* _What this task involves_: Output the full listing below exactly as it reads, and skip anything that is a picture.

* _Information shown_:

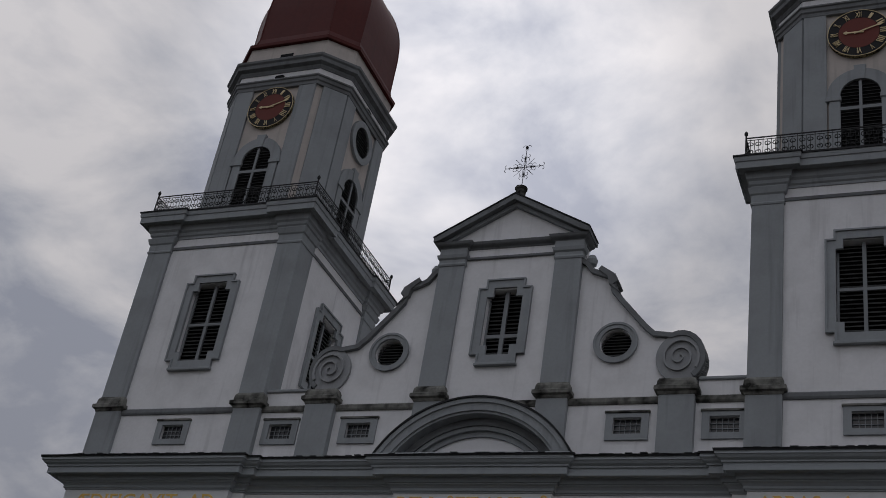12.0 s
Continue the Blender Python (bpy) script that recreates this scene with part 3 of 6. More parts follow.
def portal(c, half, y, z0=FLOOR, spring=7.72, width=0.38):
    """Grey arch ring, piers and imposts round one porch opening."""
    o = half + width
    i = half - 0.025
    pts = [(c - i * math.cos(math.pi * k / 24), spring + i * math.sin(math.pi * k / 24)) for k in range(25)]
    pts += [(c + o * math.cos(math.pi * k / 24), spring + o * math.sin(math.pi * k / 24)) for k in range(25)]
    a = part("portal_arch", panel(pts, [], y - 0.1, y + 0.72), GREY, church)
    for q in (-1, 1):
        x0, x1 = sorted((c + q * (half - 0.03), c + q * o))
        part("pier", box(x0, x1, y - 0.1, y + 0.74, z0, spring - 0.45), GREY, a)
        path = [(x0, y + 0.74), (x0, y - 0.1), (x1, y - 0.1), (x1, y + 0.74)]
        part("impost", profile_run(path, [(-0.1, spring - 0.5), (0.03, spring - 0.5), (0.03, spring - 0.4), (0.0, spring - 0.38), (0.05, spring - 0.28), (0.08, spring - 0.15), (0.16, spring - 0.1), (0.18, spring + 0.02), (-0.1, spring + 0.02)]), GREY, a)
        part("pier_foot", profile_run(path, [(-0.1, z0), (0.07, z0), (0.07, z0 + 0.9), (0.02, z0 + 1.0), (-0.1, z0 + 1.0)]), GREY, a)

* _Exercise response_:
12.0 s
Continue the Blender Python (bpy) script that recreates this scene with part 3 of 6. More parts follow.
def portal(c, half, y, z0=FLOOR, spring=7.72, width=0.38):
    """Grey arch ring, piers and imposts round one porch opening."""
    o = half + width
    i = half - 0.025
    pts = [(c - i * math.cos(math.pi * k / 24), spring + i * math.sin(math.pi * k / 24)) for k in range(25)]
    pts += [(c + o * math.cos(math.pi * k / 24), spring + o * math.sin(math.pi * k / 24)) for k in range(25)]
    a = part("portal_arch", panel(pts, [], y - 0.1, y + 0.72), GREY, church)
    for q in (-1, 1):
        x0, x1 = sorted((c + q * (half - 0.03), c + q * o))
        part("pier", box(x0, x1, y - 0.1, y + 0.74, z0, spring - 0.45), GREY, a)
        path = [(x0, y + 0.74), (x0, y - 0.1), (x1, y - 0.1), (x1, y + 0.74)]
        part("impost", profile_run(path, [(-0.1, spring - 0.5), (0.03, spring - 0.5), (0.03, spring - 0.4), (0.0, spring - 0.38), (0.05, spring - 0.28), (0.08, spring - 0.15), (0.16, spring - 0.1), (0.18, spring + 0.02), (-0.1, spring + 0.02)]), GREY, a)
        part("pier_foot", profile_run(path, [(-0.1, z0), (0.07, z0), (0.07, z0 + 0.9), (0.02, z0 + 1.0), (-0.1, z0 + 1.0)]), GREY, a)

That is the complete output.